L’appli App-Elle, inventée par Résonantes c’est la solution grand public pour répondre aux problématiques des violences. Elle donne de l’information comme les adresses des structures locales à proximité, des contacts utiles, bref des conseils car Diariata le précise, à juste titre : « Être victime de violence c’est fatigant, ça demande TOUTE ton énergie. C’est ta vie et ta survie. Donc en plus si c’est à toi de faire l’effort pour trouver de l’info c’est impossible à gérer ».

Cette appli va aussi plus loin ; elle permet aussi de se signaler en cas d’attaque et d’alerter des proches et la police : « Quand tu es dans l’urgence, c’est ton instinct qui prévaut. L’alerte donne un maximum d’infos aux proches afin qu’à son tour ces personnes puissent renseigner la police ». L’appli est donc une interface fonctionnelle, conçue pour répondre à un danger direct. Cette application entièrement gratuite répond à des profils multiples d’utilisatrices : des femmes qui ont peur dans l’espace public, des joggeuses traumatisées par l’affaire Daval, etc…

One step further

L’appli est aujourd’hui un succès, elle a reçu une distinction au CES à Vegas en 2019 (la grand-messe de l’électronique annuelle) et depuis Diariata a été décorée Chevalière de l’Ordre National du Mérite. Résonantes n’est plus  la petite asso que Diariata a mise en place : aujourd’hui elle représente 12 salariés, 40 bénévoles et une appli téléchargée plus de 60000 fois. Une véritable réussite mais ce n’est pas une raison pour s’arrêter ici. L’association continue sans relâche à répondre aux problématiques soulevées par les utilisatrices : « On n’a jamais rien fait pour rien. Vu qu’on est sur le terrain, en contact avec des victimes de violence : on les écoute. C’est pour ça que l’on ne se trompe pas, on ne teste pas, on répond juste à des problématiques ». Effectivement on est assez loin de la logique consumériste du modèle des applis de la start-up nation : « À partir du moment où tu fais une étude de marché, c’est que soit tu cherches un business, soit tu essaies de vendre une soupe ! Ça n’a pas de sens pour nous. Nous, on répond à des besoins ».

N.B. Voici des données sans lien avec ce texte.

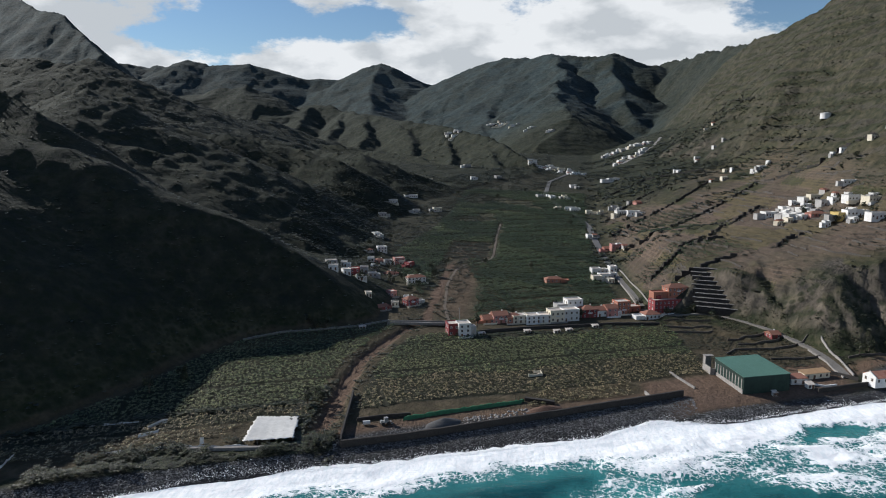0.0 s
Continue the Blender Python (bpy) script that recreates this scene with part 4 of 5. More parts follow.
ribbon("road", ((180, 1340), (196, 1365), (228, 1410), (262, 1480), (300, 1600)), 6.0, CONCRETE, 0.6, "hill road between white houses")
SEA_WALL = ((-74, 260), (-46, 272.5), (-5, 292), (20, 304), (62, 326), (80, 335))
stone_wall(SEA_WALL, 3.0, 1.0, BASALT, "dark basalt sea wall between the beach and the fields", "sea_wall", gap=4.0)
stone_wall(((-74.5, 261), (-78, 285), (-82, 312)), 2.8, 0.8, BASALT, "dark stone wall along the dry riverbed")
stone_wall(((-73, 283), (-62, 288), (-50, 292)), 1.7, 0.7, BASALT, "dark stone wall at the back of the yard")
stone_wall(((2, 318), (8, 316.5), (16, 315)), 1.7, 2.0, BASALT, "short dark stone wall at the end of the net")
stone_wall(((-170, 385), (-152, 403), (-132, 411), (-106, 425), (-90, 439)), 1.3, 0.7, CONCRETE, "low concrete wall along the field road")
stone_wall(((80, 367), (84, 356), (88, 345)), 1.2, 0.6, CONCRETE, "low concrete wall beside a bare plot")
stone_wall(((61.6, 335), (63, 330), (65, 327)), 1.6, 0.7, CONCRETE, "short pale wall at the end of the sea wall")
stone_wall(((150, 351), (174, 362), (200, 372), (250, 384)), 2.2, 0.8, BASALT, "low dark shore wall below the sheds", gap=4.0)
for pts in (((127, 413.5), (150, 418), (172, 424)), ((143, 399), (160, 402), (172, 404)), ((120, 404), (127, 413)), ((184, 397), (205, 400), (250, 412)), ((96, 470), (110, 468), (126, 464)), ((94, 457), (108, 456), (124, 453)), ((92, 444), (108, 446), (123, 447)), ((128, 432), (142, 436), (154, 440)), ((132, 424), (146, 427), (158, 430))):
    stone_wall(pts, 1.2, 0.5, DRYSTONE, "dark basalt terrace wall between small plots", group="terrace walls by the shore road")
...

C’est comme ça que Résonantes va plus loin aujourd’hui en créant un bracelet connecté qui peut se substituer au téléphone. Ce bracelet est destiné à des femmes identifiées et qui sont en danger : « Nous notre job, c’est un peu le job du gouvernement : prendre soin des gens et lutter contre les violences ».

Résonantes continue donc son chemin en proposant inexorablement des solutions pour prévenir ces violences, sur plusieurs niveaux et en prenant de plus en plus de hauteur. De la vision prophétique d’une artiste engagée vers une application disponible dans 13 pays, le chemin s’allonge mais la ligne directrice reste la même : « Face aux violences tu n’es pas seule ».